The task. Reproduce the material word for word; the images stay out.

Data extract.
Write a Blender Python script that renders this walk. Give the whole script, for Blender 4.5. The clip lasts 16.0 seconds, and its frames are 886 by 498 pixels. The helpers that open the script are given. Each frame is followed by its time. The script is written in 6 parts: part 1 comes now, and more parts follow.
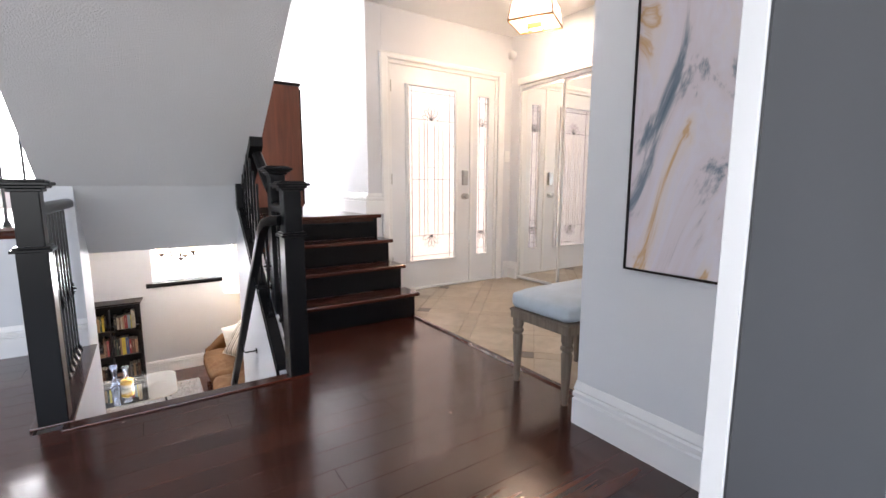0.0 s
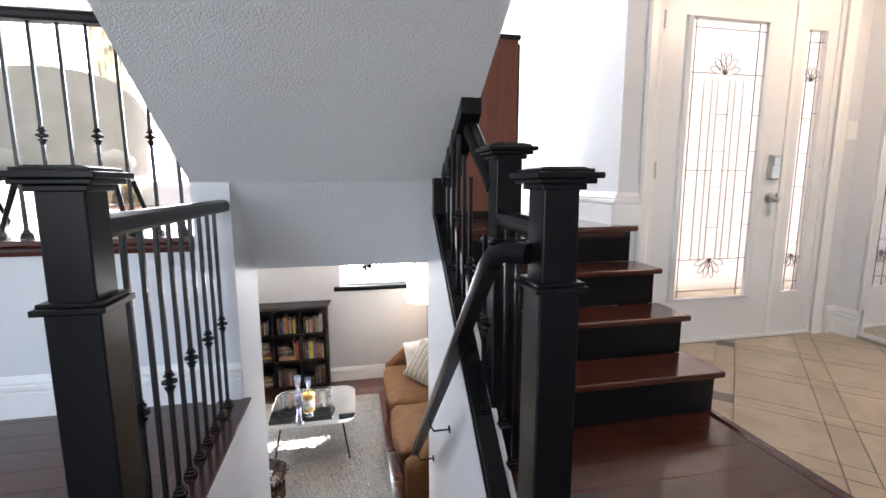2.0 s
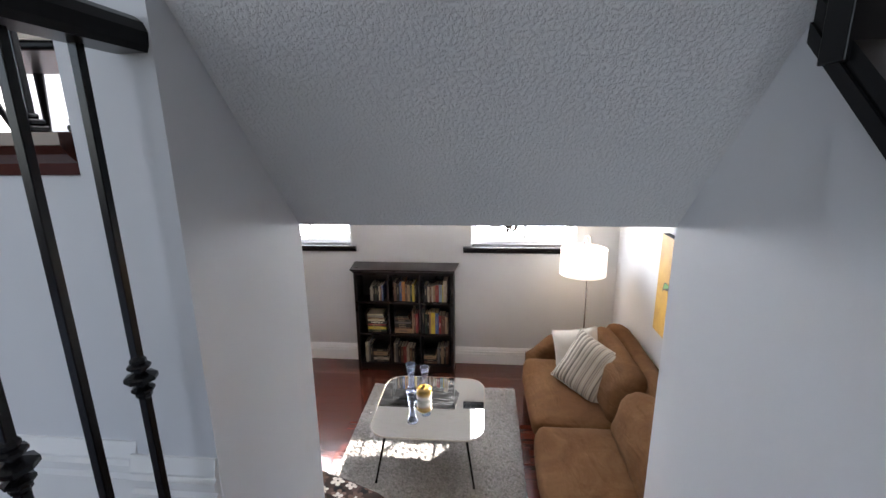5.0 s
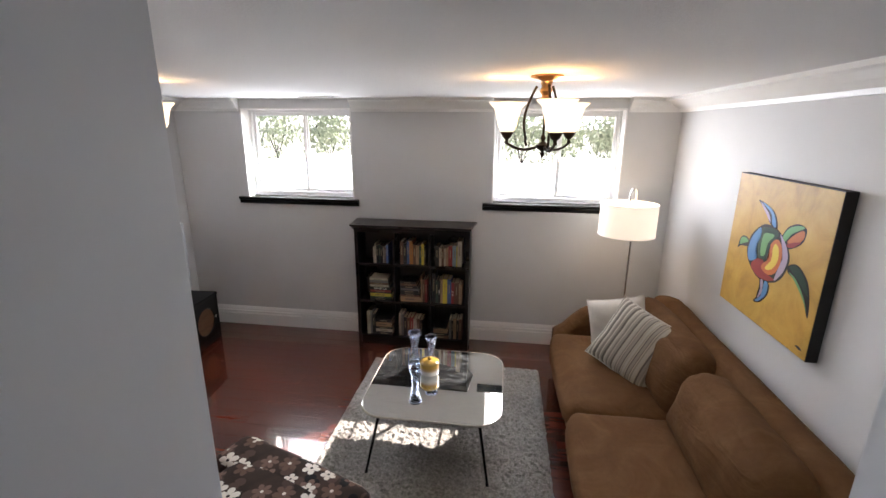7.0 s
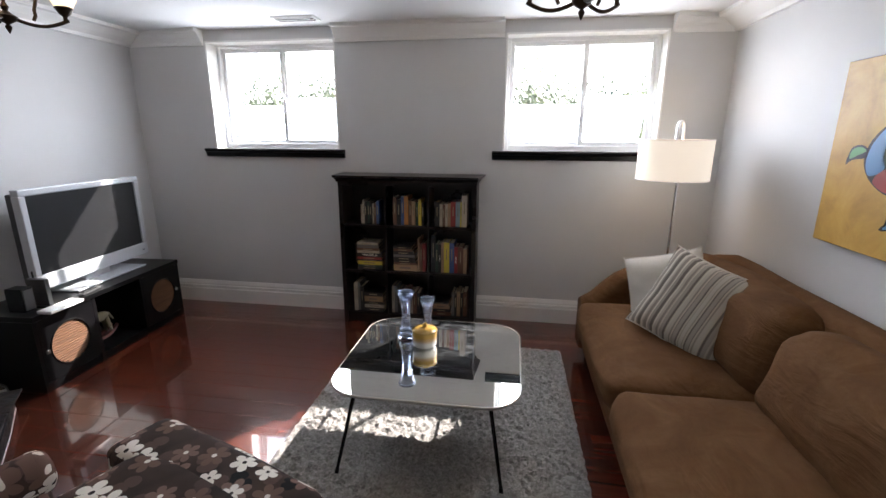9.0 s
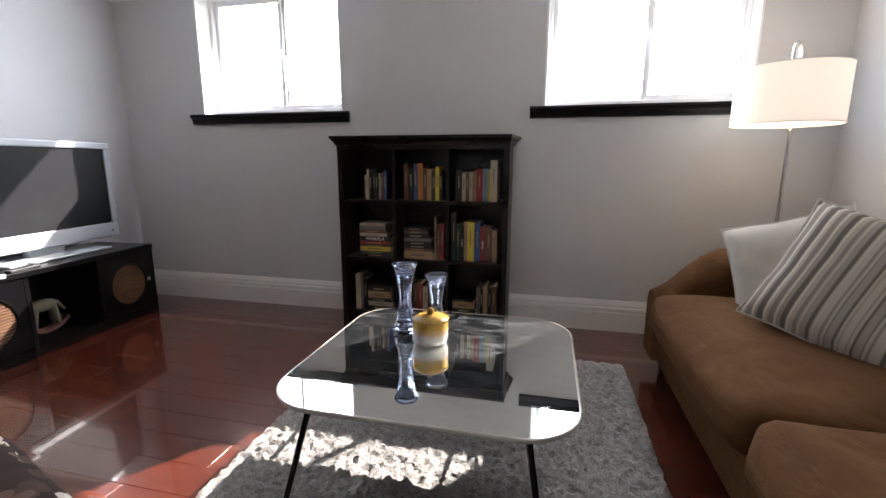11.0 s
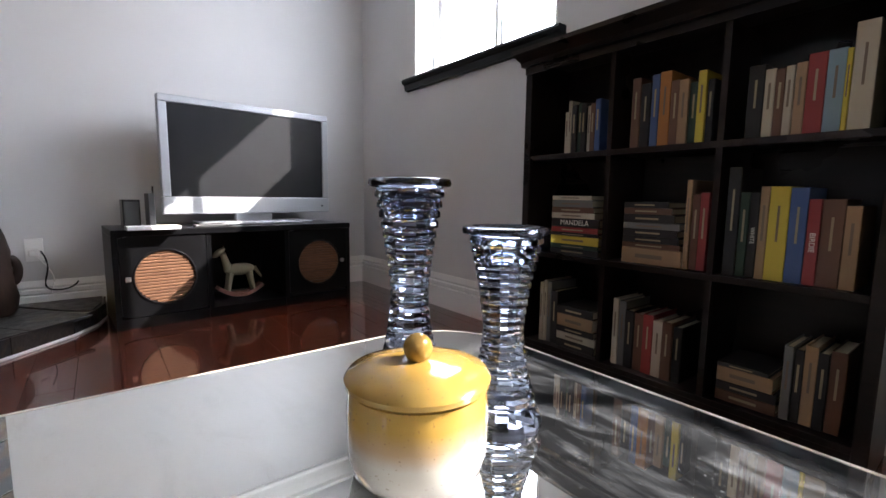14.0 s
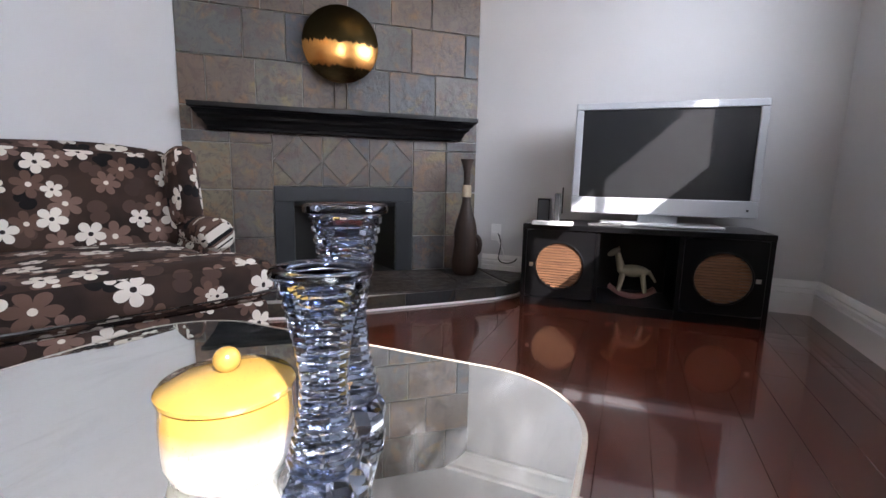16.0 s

Reply to the exercise.
Write a Blender Python script that renders this walk. Give the whole script, for Blender 4.5. The clip lasts 16.0 seconds, and its frames are 886 by 498 pixels. The helpers that open the script are given. Each frame is followed by its time. The script is written in 6 parts: part 1 comes now, and more parts follow.
0.0 s
2.0 s
5.0 s
7.0 s
9.0 s
11.0 s
14.0 s
16.0 s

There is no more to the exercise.